[Begin]

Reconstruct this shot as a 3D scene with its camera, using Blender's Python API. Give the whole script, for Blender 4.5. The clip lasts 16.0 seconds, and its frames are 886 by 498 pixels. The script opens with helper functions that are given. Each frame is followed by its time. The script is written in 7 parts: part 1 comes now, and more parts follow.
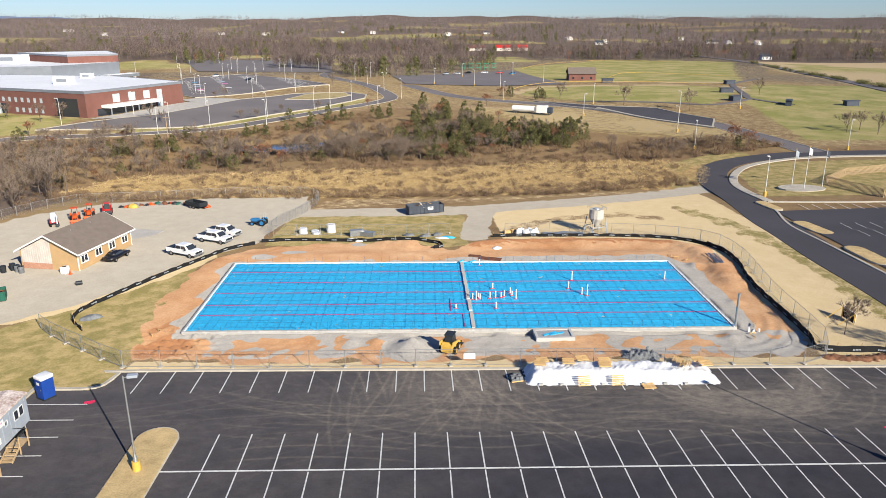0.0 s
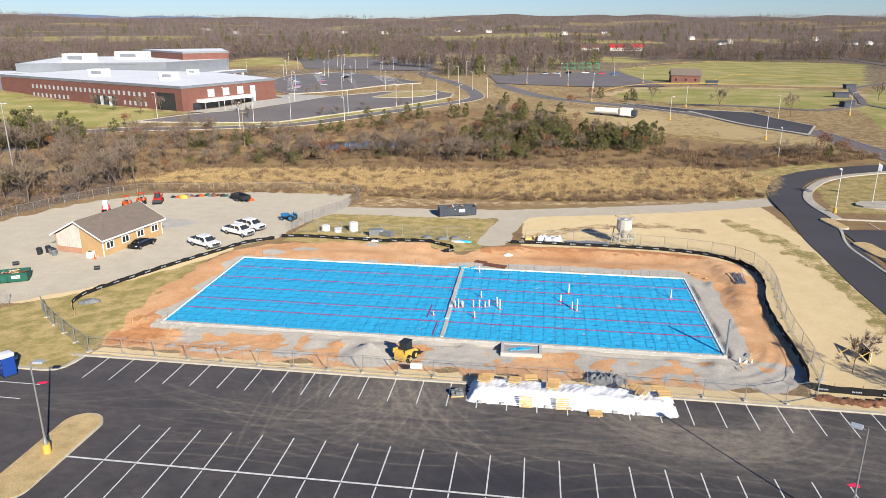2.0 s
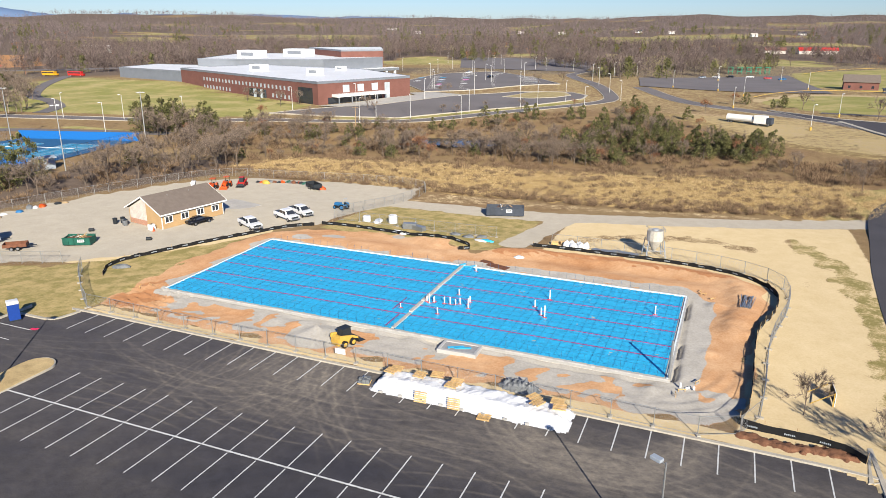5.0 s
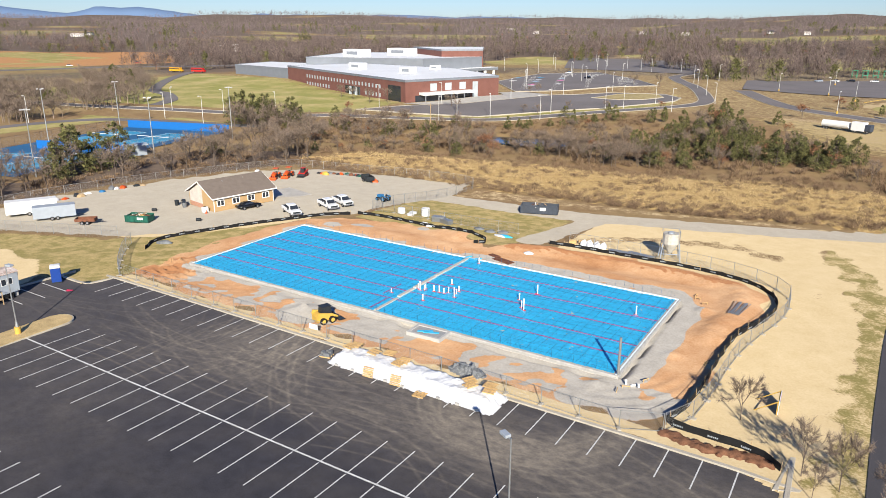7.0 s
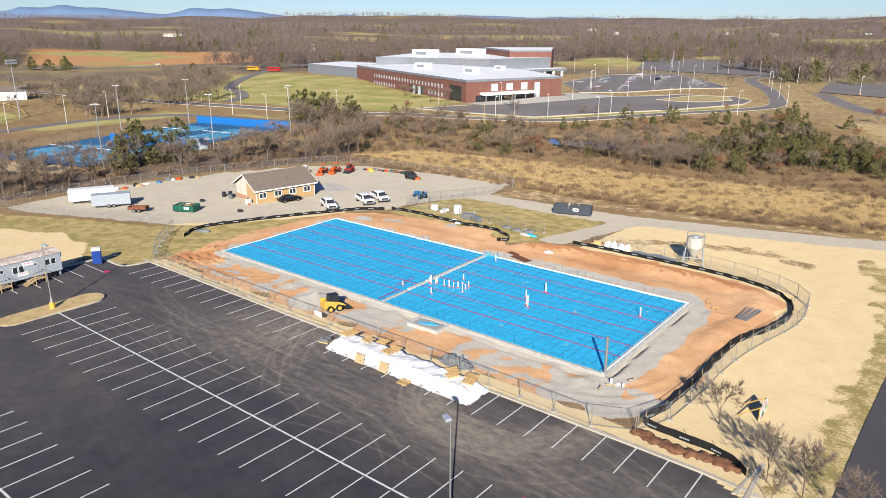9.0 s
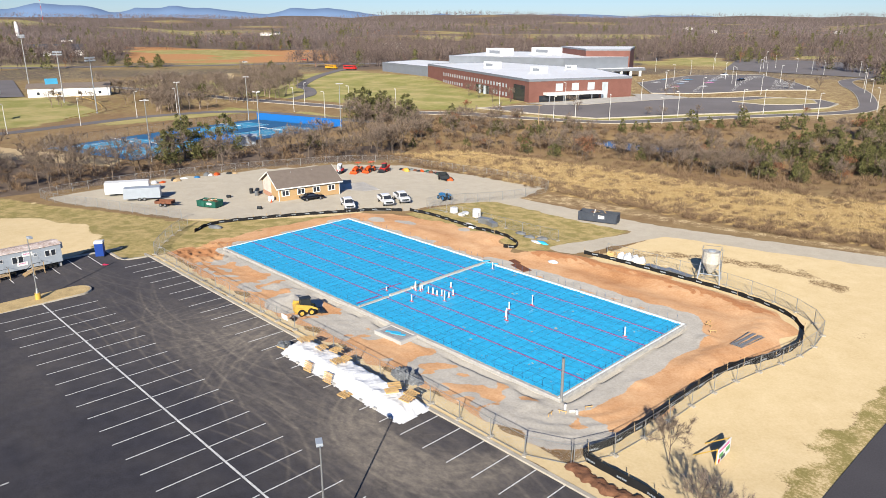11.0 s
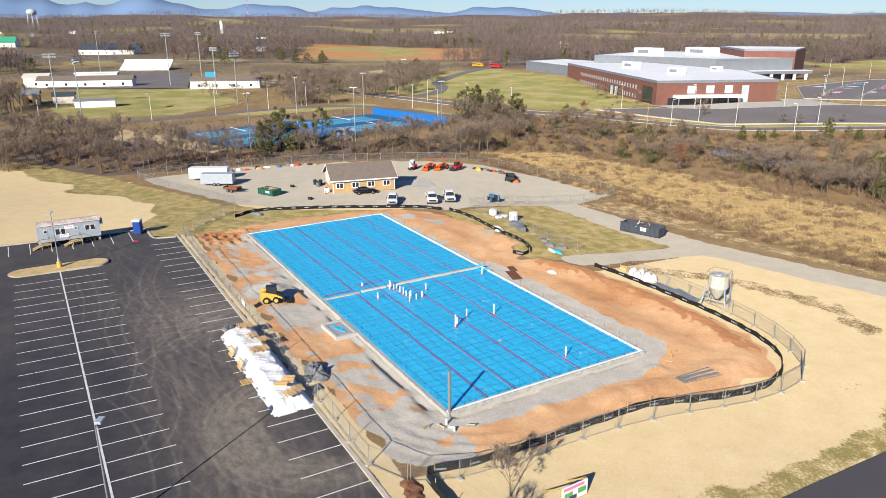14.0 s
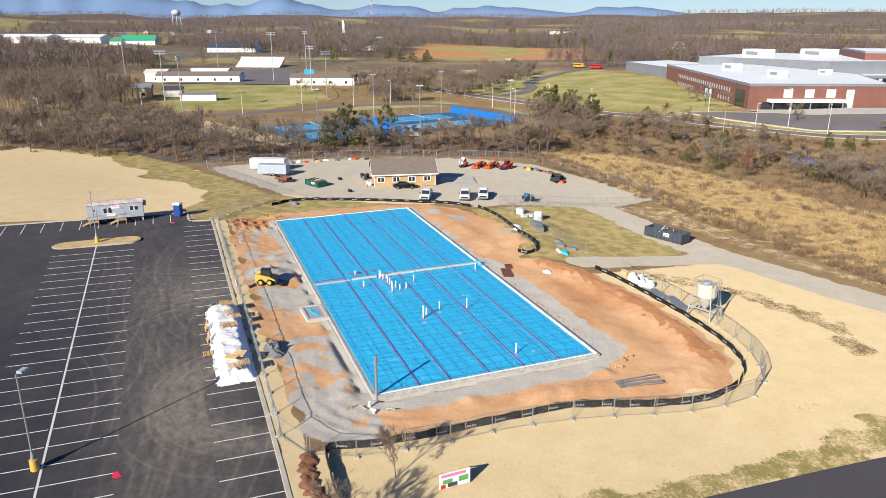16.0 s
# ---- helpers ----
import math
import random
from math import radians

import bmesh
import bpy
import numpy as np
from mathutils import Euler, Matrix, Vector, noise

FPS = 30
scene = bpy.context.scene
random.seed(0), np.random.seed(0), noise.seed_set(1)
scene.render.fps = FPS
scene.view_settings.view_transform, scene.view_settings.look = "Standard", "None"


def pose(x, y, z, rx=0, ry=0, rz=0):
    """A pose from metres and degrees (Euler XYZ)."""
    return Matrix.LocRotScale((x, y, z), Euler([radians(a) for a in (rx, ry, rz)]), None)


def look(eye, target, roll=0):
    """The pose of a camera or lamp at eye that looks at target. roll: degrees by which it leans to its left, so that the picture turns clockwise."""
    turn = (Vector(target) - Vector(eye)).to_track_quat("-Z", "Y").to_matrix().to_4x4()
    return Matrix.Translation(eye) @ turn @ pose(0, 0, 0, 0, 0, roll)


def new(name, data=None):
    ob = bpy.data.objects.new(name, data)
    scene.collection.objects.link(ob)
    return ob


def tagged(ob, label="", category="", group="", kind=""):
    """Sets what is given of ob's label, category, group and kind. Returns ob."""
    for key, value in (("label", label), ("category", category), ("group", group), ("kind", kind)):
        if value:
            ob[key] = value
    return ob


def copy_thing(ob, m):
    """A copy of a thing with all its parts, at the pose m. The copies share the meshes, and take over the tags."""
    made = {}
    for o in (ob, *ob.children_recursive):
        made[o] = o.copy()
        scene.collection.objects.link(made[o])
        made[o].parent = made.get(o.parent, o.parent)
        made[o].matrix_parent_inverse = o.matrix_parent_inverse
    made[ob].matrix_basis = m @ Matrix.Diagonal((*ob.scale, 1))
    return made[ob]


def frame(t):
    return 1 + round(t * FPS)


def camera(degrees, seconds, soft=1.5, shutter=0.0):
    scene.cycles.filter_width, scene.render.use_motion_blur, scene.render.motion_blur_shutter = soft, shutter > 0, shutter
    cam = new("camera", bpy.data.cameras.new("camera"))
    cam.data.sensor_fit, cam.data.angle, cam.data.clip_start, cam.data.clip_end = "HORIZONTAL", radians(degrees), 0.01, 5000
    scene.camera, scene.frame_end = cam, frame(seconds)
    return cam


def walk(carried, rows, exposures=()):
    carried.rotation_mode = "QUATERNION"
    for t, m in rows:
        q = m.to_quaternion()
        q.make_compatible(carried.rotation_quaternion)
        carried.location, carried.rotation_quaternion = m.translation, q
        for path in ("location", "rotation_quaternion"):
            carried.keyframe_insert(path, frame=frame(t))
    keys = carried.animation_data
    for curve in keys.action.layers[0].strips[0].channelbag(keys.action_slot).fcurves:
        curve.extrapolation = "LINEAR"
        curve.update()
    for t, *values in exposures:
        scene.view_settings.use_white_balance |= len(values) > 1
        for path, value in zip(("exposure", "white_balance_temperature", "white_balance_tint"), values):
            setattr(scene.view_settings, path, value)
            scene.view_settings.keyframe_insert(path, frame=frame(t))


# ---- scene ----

[End]

→ OBJECTIVE
Exactly as they appear, print the lines of the listing above from its first line through the line that contains "return Matrix.Translation(eye) @", minus the pictures.

→ WORKED ANSWER
Reconstruct this shot as a 3D scene with its camera, using Blender's Python API. Give the whole script, for Blender 4.5. The clip lasts 16.0 seconds, and its frames are 886 by 498 pixels. The script opens with helper functions that are given. Each frame is followed by its time. The script is written in 7 parts: part 1 comes now, and more parts follow.
0.0 s
2.0 s
5.0 s
7.0 s
9.0 s
11.0 s
14.0 s
16.0 s
# ---- helpers ----
import math
import random
from math import radians

import bmesh
import bpy
import numpy as np
from mathutils import Euler, Matrix, Vector, noise

FPS = 30
scene = bpy.context.scene
random.seed(0), np.random.seed(0), noise.seed_set(1)
scene.render.fps = FPS
scene.view_settings.view_transform, scene.view_settings.look = "Standard", "None"


def pose(x, y, z, rx=0, ry=0, rz=0):
    """A pose from metres and degrees (Euler XYZ)."""
    return Matrix.LocRotScale((x, y, z), Euler([radians(a) for a in (rx, ry, rz)]), None)


def look(eye, target, roll=0):
    """The pose of a camera or lamp at eye that looks at target. roll: degrees by which it leans to its left, so that the picture turns clockwise."""
    turn = (Vector(target) - Vector(eye)).to_track_quat("-Z", "Y").to_matrix().to_4x4()
    return Matrix.Translation(eye) @ turn @ pose(0, 0, 0, 0, 0, roll)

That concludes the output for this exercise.